Stanisława Kuzio-Podrucka

Banker l Zgorzelec


In my city I am the movement leader and the protests' main organiser. I also promote my events on social media and those of my friends and the whole movement.

When I was pregnant, my only pregnancy, after the ophthalmologist test I had a choice: pregnancy that would end with a cesarean section or abortion. Fortunately there was no "conscience clause" for doctors in Poland back then so I had the choice.

My pregnancy was my choice and I also made a choice to keep it.

Each and every one of us women is reasonable enough that after talking to the doctor, weighing the pros and cons, we will make a good decision for ourselves.

Marta Wosak l 39

Preschool teacher l Wałbrzych


I have always been pro-choice but decided to demonstrate my views when we were threatened with the total abortion ban in Poland in 2016.

I am the main organiser of the Polish Women's Strike actions in my city.
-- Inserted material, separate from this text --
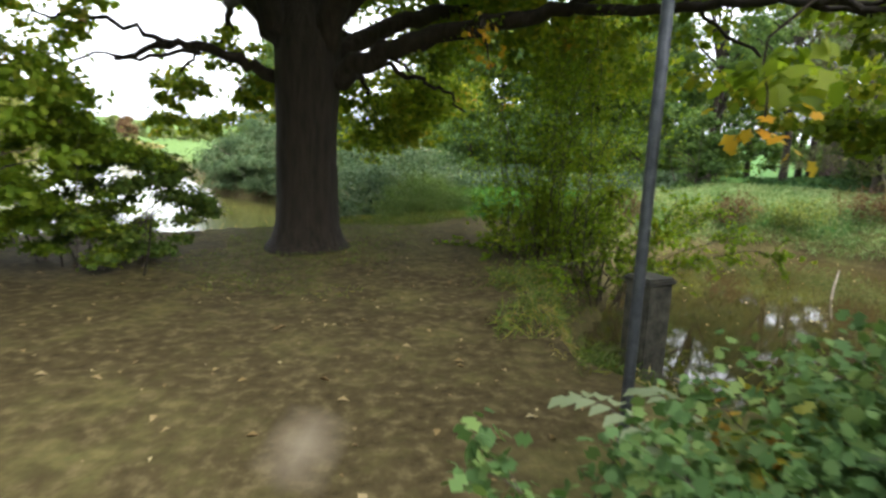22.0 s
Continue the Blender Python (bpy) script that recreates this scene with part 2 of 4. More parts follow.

I prepare materials, lead demonstrations and events, organise debates, and work on social media.

The fight for choice is a fight for respect, dignity, life and health — mine, my daughter's, all women.

Krzysztof Niciejewski l 42

Stock manager l Wrocław

The right to abortion is an unstrippable right of every woman. She is the one to bear the consequences of her decision — moral and social — so she is the only one entitled to decide about the abortion procedure.


My role is marginal. I am part of the so-called Men's Support of Women's Strike. I mostly support the strike's events with transport, preparations and safety measures.

Aga l 37

Architect l London, UK

My activism started during first big women’s protests in April 2016, first in Warsaw. In June 2016, I had already started organising the first protests in London.

I felt deeply for women who didn’t have any choice and this sense of social injustice was huge as I see access to abortions as a fight for basic human rights.

Currently, I am a co-organiser and co-founder of several feminist movements in London.


I do not have a personal history of struggles to access free and safe abortion. I did not have an abortion myself, but I know women who have gone through these treatments.